In high school, he began smoking weed and drinking beer. It felt manageable — almost like a rite of passage. He was starting catcher on the baseball team, after all. His mom was a teacher and his dad a roofer. His younger brother idolized him.
Then, wild mood swings became an unwelcome, uncontrollable compass in his life. Some days felt like riding rainbows, others he spent in bed.
He got booted from the baseball team — his social anchor — for missing school and letting his grades slide. Without the sport he believed defined him, he smoked more weed, began selling it, and experimented with other substances.
Soon, he was in the grips of addiction.
Omar disappeared from his home for days. If he thinks about it now, those days are lost. He can barely recount where he was, which makes him sad and bewildered.

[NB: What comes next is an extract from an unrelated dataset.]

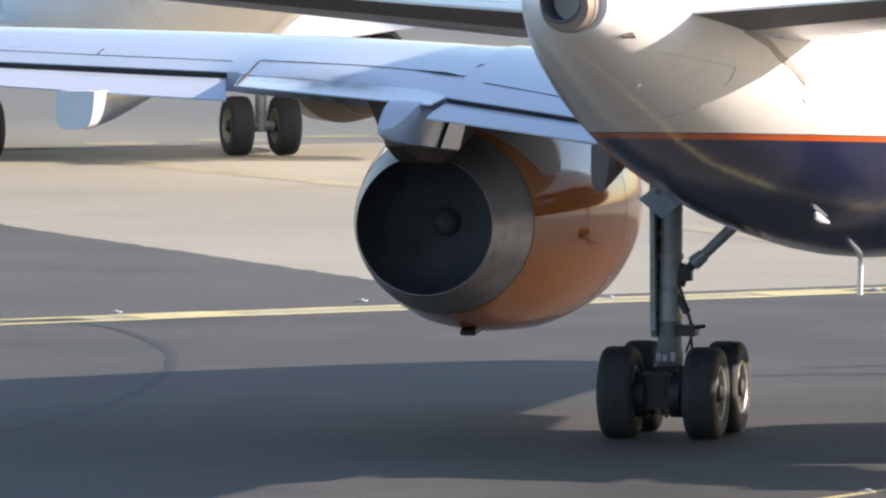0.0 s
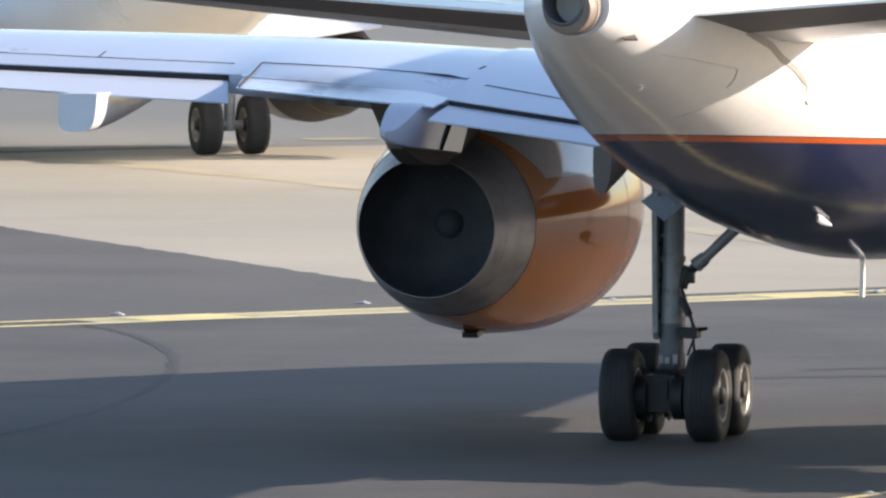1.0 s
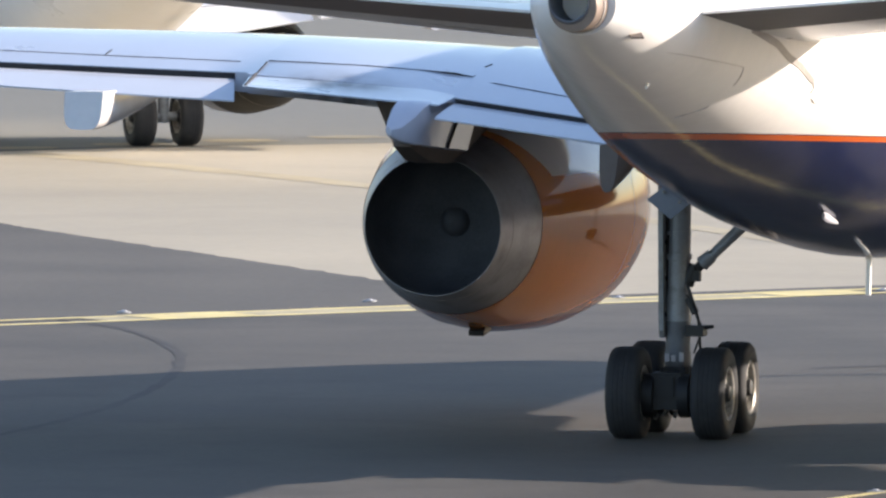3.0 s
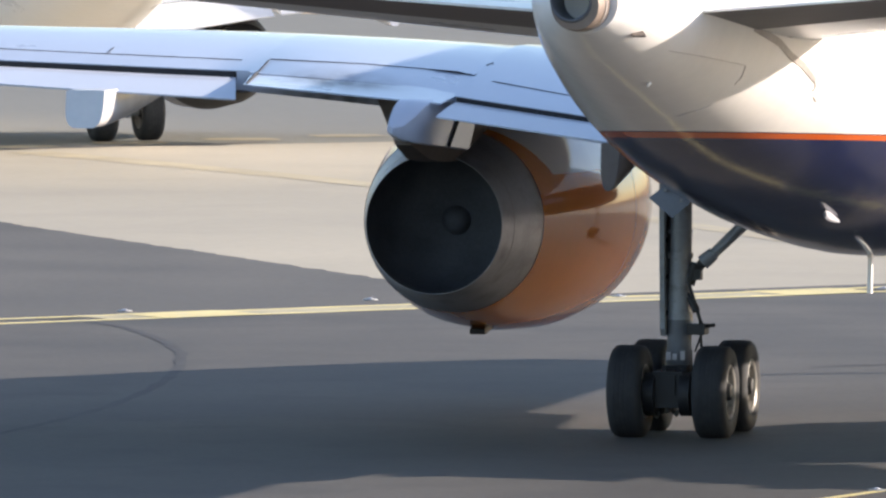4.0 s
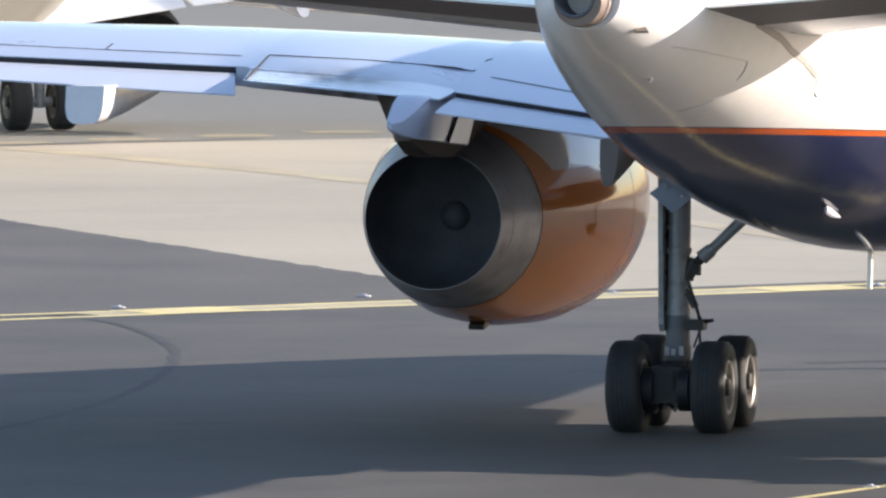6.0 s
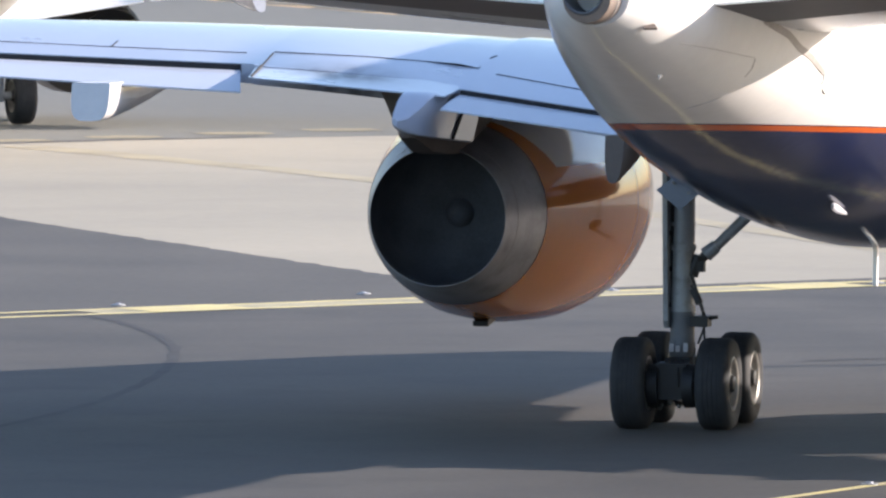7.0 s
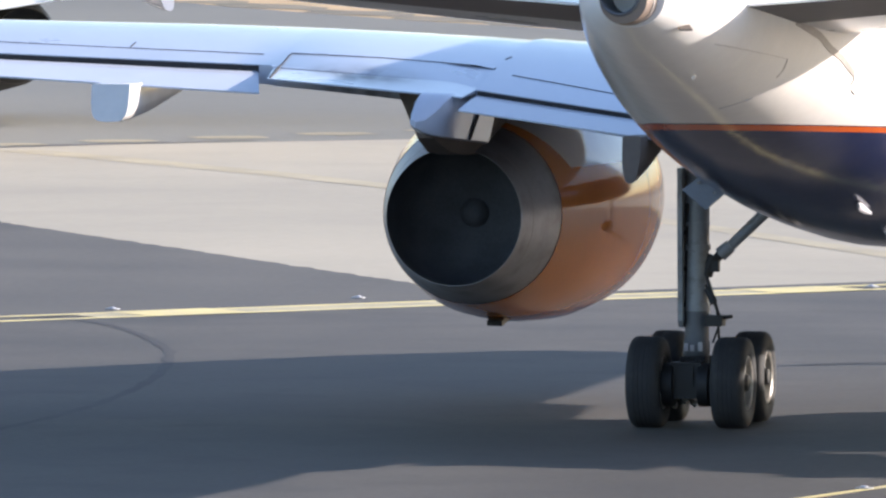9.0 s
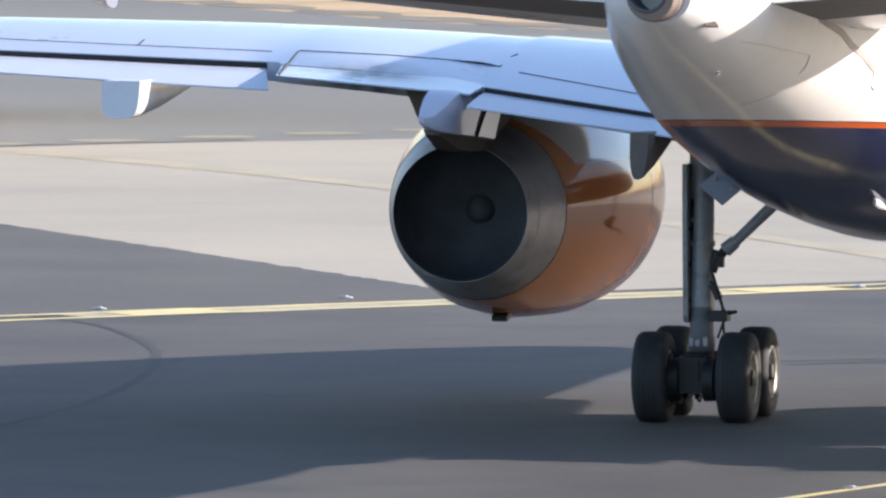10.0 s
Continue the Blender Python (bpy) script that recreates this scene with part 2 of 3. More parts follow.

“I was self-medicating. I was making money. At the time it all felt like a great solution. Until it wasn’t. The summer, pretty much all of 2018, was a ‘run.’ It was rocky,” Omar said during an interview at Goodwin House.
The program, opened in 2017, is named after CHD president and CEO Jim Goodwin. It’s a 90-day program designed to fill the void of residential treatment programs for teen boys.
“This is the only residential addiction program in Western Massachusetts for boys 13 to 17. We focus on therapy and self-help. We connect them with Alcoholics and Narcotics Anonymous programs. That’s not easy to do when you’re that young,” says program director Chantal Silloway.
Outside of baseball, a “run” is not a good thing. It’s an extended period of drug or alcohol use, of being truly out-of-control.
2018 was Omar’s run. “I failed nearly every class I took junior year,” he says.
His family tried everything, including a farm school in Virginia where he was ejected for vaping and deliberately eating a poisonous flower. There were hospitalizations, substance use placements, doctors, prescriptions.
At a breaking point, he chose Goodwin House. “I decided I’d stick it out here. Do something right for once,” he says. “The staff has been incredibly helpful. They’re supportive. It almost makes me afraid to think of where I would be without this program.”
After attending a sober high school in Springfield, Omar returned home to attend a similar school in Eastern Massachusetts and play baseball at his alma mater.
“I never realized how smart I was sober,” he says. “I’ll graduate with my class, which I never saw happening a year ago.”